◆ Data extract
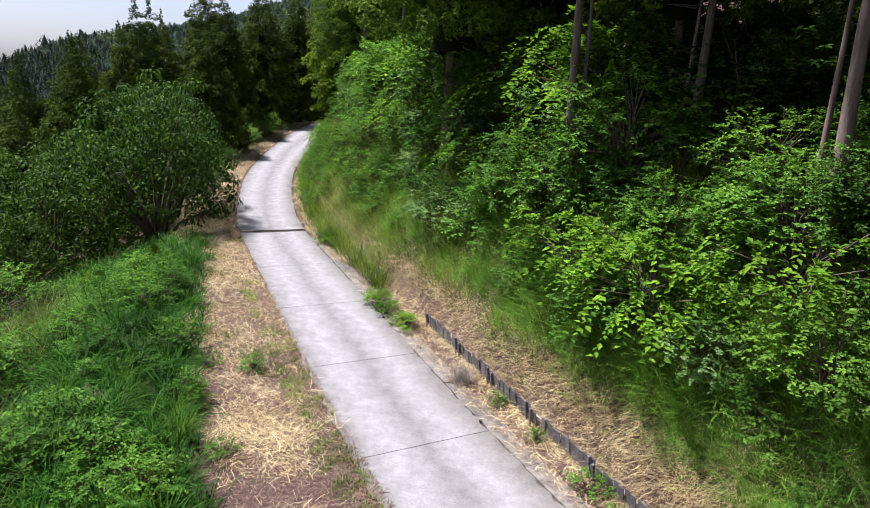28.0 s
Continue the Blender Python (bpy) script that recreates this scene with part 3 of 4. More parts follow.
def scatter(x0, x1, y0, y1, gap, n, rng, ok):
    """Spots at least gap apart that pass the test, jittered over a box."""
    cell, grid, out = gap, {}, []
    cand = np.stack([rng.uniform(x0, x1, n), rng.uniform(y0, y1, n)], 1)
    cand = cand[ok(cand[:, 0], cand[:, 1])]
    for p in [np.array(t) for t in taken]:
        grid.setdefault((int(p[0] // cell), int(p[1] // cell)), []).append(p)
    for p in cand:
        c = (int(p[0] // cell), int(p[1] // cell))
        if all((p[0] - q[0])**2 + (p[1] - q[1])**2 > gap * gap for i in (-1, 0, 1) for j in (-1, 0, 1) for q in grid.get((c[0] + i, c[1] + j), ())):
            grid.setdefault(c, []).append(p)
            out.append(p)
    return np.array(out)


def wooded(x, y):
    """Where conifers stand: off the road, above the bank or below the shoulder, and clear of the landing place."""
    d, _ = nearest(ROAD, ROAD_N, x, y)
    d2, _ = nearest(SLOPE_LINE, SL_N, x, y)
    right = (d2 > 8.0) & (np.abs(d) > 4.2)
    left = (d2 < -np.interp(y, [20, 30, 40, 48, 55, 80], [24, 19, 9.0, 7.4, 6.2, 5.0])) & (np.abs(d) > 4.5)
    clear = np.hypot(x - 1.5, y - 1.5) > 9
    bush = (np.hypot(x + 15.5, y - 32) > 7)
    return (right | left) & clear & bush & (y < 150)


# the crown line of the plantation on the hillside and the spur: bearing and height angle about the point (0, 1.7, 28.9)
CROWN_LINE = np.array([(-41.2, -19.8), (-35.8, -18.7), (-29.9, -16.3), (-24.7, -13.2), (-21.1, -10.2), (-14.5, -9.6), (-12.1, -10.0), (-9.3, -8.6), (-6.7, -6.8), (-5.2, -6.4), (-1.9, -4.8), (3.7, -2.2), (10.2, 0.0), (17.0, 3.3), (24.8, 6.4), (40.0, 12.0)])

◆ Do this
Produce an exact copy of the lines from the one containing "Continue the Blender" through the last line, and of nothing else.

◆ Exercise result
Continue the Blender Python (bpy) script that recreates this scene with part 3 of 4. More parts follow.
def scatter(x0, x1, y0, y1, gap, n, rng, ok):
    """Spots at least gap apart that pass the test, jittered over a box."""
    cell, grid, out = gap, {}, []
    cand = np.stack([rng.uniform(x0, x1, n), rng.uniform(y0, y1, n)], 1)
    cand = cand[ok(cand[:, 0], cand[:, 1])]
    for p in [np.array(t) for t in taken]:
        grid.setdefault((int(p[0] // cell), int(p[1] // cell)), []).append(p)
    for p in cand:
        c = (int(p[0] // cell), int(p[1] // cell))
        if all((p[0] - q[0])**2 + (p[1] - q[1])**2 > gap * gap for i in (-1, 0, 1) for j in (-1, 0, 1) for q in grid.get((c[0] + i, c[1] + j), ())):
            grid.setdefault(c, []).append(p)
            out.append(p)
    return np.array(out)


def wooded(x, y):
    """Where conifers stand: off the road, above the bank or below the shoulder, and clear of the landing place."""
    d, _ = nearest(ROAD, ROAD_N, x, y)
    d2, _ = nearest(SLOPE_LINE, SL_N, x, y)
    right = (d2 > 8.0) & (np.abs(d) > 4.2)
    left = (d2 < -np.interp(y, [20, 30, 40, 48, 55, 80], [24, 19, 9.0, 7.4, 6.2, 5.0])) & (np.abs(d) > 4.5)
    clear = np.hypot(x - 1.5, y - 1.5) > 9
    bush = (np.hypot(x + 15.5, y - 32) > 7)
    return (right | left) & clear & bush & (y < 150)


# the crown line of the plantation on the hillside and the spur: bearing and height angle about the point (0, 1.7, 28.9)
CROWN_LINE = np.array([(-41.2, -19.8), (-35.8, -18.7), (-29.9, -16.3), (-24.7, -13.2), (-21.1, -10.2), (-14.5, -9.6), (-12.1, -10.0), (-9.3, -8.6), (-6.7, -6.8), (-5.2, -6.4), (-1.9, -4.8), (3.7, -2.2), (10.2, 0.0), (17.0, 3.3), (24.8, 6.4), (40.0, 12.0)])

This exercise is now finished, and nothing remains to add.